Regression tree

A regression tree is a type of decision tree. It uses sum of squares and regression analysis to predict values of the target field. The predictions are based on combinations of values in the input fields.

A regression tree calculates a predicted mean value for each node in the tree. This type of tree is generated when the target field is continuous.

The algorithmic details are too complicated to describe here. You can see some of the statistics in the tooltips for the nodes in the decision tree visualization. Each node is split into two or more child nodes to reduce the sum of squares for the node. Some of squares is a function that penalizes target values distant from the mean. Both mean and standard deviation are displayed for each node. Sum of squares is directly related to the standard deviation and the number of data rows corresponding to the node.
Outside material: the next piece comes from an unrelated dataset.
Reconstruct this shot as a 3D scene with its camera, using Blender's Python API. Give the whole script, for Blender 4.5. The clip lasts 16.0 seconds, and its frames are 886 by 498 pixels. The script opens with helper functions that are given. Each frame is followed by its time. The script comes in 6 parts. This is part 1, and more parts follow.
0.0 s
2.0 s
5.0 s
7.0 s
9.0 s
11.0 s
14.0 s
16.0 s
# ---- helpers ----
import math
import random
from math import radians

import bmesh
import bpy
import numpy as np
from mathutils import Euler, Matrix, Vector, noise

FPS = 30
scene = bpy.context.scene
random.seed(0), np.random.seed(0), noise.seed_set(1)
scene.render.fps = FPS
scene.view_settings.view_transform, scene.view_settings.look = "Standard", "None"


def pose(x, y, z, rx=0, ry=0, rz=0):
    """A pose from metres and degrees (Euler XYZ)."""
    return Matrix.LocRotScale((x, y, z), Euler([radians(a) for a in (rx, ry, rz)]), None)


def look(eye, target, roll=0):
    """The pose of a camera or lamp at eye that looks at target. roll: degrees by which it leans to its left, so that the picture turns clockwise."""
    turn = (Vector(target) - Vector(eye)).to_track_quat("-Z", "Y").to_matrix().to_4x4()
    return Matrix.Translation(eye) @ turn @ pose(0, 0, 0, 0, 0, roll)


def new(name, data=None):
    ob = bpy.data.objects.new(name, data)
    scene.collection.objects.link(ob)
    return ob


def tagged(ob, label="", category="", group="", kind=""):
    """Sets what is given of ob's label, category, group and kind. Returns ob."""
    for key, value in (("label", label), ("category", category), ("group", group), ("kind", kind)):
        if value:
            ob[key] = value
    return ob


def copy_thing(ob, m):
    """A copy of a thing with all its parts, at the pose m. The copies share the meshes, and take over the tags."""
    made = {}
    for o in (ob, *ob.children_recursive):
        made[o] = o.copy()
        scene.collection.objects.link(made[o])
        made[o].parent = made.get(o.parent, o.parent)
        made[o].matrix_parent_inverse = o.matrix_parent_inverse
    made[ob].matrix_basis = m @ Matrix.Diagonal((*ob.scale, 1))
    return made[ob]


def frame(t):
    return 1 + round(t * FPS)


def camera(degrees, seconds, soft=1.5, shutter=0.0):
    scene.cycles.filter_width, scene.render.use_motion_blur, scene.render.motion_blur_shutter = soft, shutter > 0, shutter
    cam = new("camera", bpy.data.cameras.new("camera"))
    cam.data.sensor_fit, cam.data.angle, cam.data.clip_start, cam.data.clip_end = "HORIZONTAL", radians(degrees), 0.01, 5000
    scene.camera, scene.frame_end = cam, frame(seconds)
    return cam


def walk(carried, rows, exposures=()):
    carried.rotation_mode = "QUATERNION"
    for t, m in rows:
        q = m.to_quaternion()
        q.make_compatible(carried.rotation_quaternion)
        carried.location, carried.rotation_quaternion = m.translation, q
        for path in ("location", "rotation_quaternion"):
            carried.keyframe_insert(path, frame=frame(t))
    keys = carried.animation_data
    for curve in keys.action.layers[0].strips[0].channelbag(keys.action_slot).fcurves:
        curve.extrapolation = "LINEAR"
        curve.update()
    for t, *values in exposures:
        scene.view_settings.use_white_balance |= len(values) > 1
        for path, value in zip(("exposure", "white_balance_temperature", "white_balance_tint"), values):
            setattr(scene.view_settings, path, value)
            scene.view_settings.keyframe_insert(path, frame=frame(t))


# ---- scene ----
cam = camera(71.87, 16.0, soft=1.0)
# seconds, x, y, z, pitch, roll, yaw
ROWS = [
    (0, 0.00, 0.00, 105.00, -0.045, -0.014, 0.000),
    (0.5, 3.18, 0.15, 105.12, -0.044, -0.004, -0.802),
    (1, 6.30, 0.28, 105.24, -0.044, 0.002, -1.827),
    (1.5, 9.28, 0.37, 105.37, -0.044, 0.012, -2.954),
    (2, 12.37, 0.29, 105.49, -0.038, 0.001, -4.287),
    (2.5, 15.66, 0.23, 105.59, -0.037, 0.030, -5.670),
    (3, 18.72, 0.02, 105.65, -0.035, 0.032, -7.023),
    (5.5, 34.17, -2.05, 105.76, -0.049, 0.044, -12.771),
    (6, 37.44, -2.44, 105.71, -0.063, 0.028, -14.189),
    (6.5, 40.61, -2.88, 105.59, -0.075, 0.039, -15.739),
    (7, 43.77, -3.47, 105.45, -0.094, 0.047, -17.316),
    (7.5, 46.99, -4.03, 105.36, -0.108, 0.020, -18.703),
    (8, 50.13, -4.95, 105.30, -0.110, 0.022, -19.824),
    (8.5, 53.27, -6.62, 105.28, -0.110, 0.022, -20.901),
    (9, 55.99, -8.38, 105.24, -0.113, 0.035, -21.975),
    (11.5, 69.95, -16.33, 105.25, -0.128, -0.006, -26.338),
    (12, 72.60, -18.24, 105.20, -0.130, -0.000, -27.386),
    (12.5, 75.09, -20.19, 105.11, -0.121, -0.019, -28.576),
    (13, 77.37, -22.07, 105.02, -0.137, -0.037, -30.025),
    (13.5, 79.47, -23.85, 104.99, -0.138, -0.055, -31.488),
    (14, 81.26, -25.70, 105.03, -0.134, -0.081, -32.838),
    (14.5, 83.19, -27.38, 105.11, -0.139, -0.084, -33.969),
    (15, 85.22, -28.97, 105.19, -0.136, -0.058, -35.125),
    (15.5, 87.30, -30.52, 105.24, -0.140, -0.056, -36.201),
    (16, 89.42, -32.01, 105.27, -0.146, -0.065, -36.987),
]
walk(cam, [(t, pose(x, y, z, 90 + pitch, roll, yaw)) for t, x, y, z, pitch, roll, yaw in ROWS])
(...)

Child nodes corresponding to given predictor categories are merged when the increase in sum of squares is tolerable within specified limit. For each node, the predictor that reduces the sum of squares the most is selected for splitting the node.

The process of building a decision tree starts with the root node that corresponds to all the rows in data. Any node is split into child nodes until no further improvement in sum of squares is possible, or the number of rows corresponding to the node becomes too small. Process also stops if the number of nodes in the decision tree becomes too large.

R2 is used to estimate regression tree predictive strength. Reliable predictive regression tree is reported when its predictive strength is greater than 10% threshold.